When an end-user, like a business or utility, claims to have used renewable energy, they must ‘redeem’ the corresponding amount of GOs. Once redeemed, these GOs are cancelled in the database to prevent them from being used again. This ensures the integrity of the system and that each unit of renewable energy is only claimed once.

Consumer Information

Information from redeemed GOs can then be used by companies and utilities to prove to their customers that the electricity they are using or providing is sourced from renewable energy.

Compliance and Auditing

Regular compliance checks and audits are conducted to ensure that the entire process is transparent, reliable, and free from any form of double counting or fraud.

Differences between GO, REC and I-REC

Feature Guarantees of Origin (GOs) Renewable Energy Certificates (RECs) International Renewable Energy Certificates (I-RECs)
Countries and Regions Primarily European Union Mainly United States Global, especially in countries without a national system
Regulatory Framework Governed by EU’s Renewable Energy Directive Governed by national and state regulations in the US Follow international guidelines, recognized in participating countries
Purpose Certify renewable energy production in the EU Certify renewable energy production in the US Facilitate renewable energy certification in countries without a national system
Market Acceptance Widely accepted in European markets Recognized primarily in the US market Increasing acceptance in international markets, varying by country
Tracking Mechanism National registries within the EU Several systems in the US (e.g., M-RETS, WREGIS) I-REC Standard system for international tracking
Tradeability Tradable within European market Tradable within US market Tradable in international markets where recognized
Verification Strict verification under EU guidelines Verification according to US standards Verification according to I-REC standard and local regulations
Environmental Impact Claims Specific to renewable sources in the EU Specific to renewable sources in the US Broad international scope, but specific to participating countries

Why companies should buy GOs

Purchasing Guarantees of Origin (GOs) offers several benefits, particularly for businesses and consumers looking to support renewable energy and demonstrate their commitment to sustainability. Here are some key benefits:

  • Promoting Renewable Energy: By purchasing GOs, organizations and individuals directly support the production of renewable energy. This can help increase the demand for green energy, leading to more investments in renewable energy projects.
  • Environmental Responsibility: GOs provide a credible way for companies to reduce their carbon footprint and meet their environmental targets. It’s a tangible action towards combating climate change and promoting a more sustainable energy future.
  • Transparency and Credibility: GOs offer a transparent and verified means of ensuring that the energy consumed is indeed from renewable sources. This can enhance the credibility of a company’s green claims, as they can prove that their energy usage is backed by renewable sources.
  • Corporate Social Responsibility (CSR) and Brand Image: Demonstrating a commitment to renewable energy can enhance a company’s reputation and brand value. It shows responsibility towards environmental sustainability, which can be appealing to customers, investors, and stakeholders.

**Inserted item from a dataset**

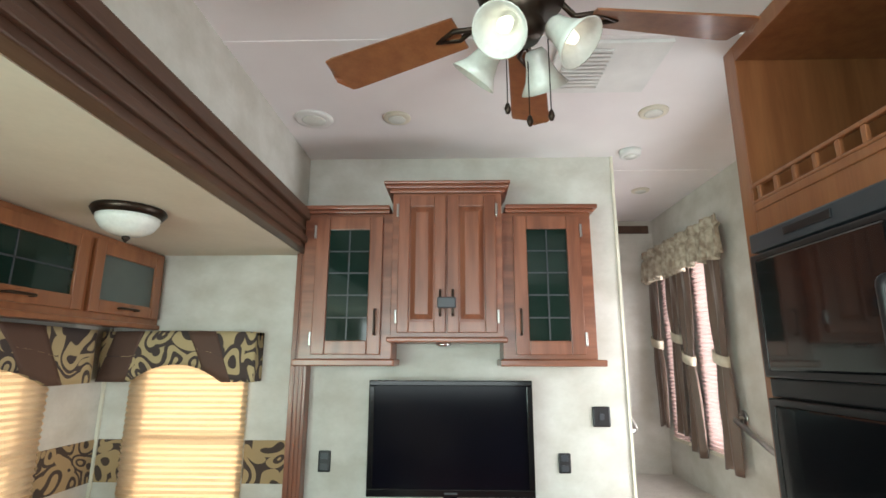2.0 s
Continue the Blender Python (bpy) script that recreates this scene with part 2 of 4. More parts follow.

How is the price of GOs set?

Setting prices for Guarantees of Origin (GOs) is influenced by a variety of factors in the market. Unlike fixed-price goods, the pricing of GOs is typically determined by market dynamics, similar to other commodities or financial instruments. Here’s an overview of how prices for GOs are set:

Supply and Demand

The most significant factor in setting the price of GOs is the balance between supply and demand. If there is a high demand for renewable energy certificates and a limited supply, prices will increase. Conversely, if the market is saturated with GOs and demand is low, prices will decrease.

Also, government policies, such as renewable energy targets, subsidies, and tax incentives, can influence the demand for GOs. 

Type of Renewable Energy

Different types of renewable energy sources (e.g., wind, solar, hydroelectric, biomass) may have varying costs associated with their production and therefore can impact the price of their respective GOs.

Geographic Factors

Prices of GOs can vary by region due to the availability of renewable resources, local energy policies, and the maturity of the renewable energy market in that area.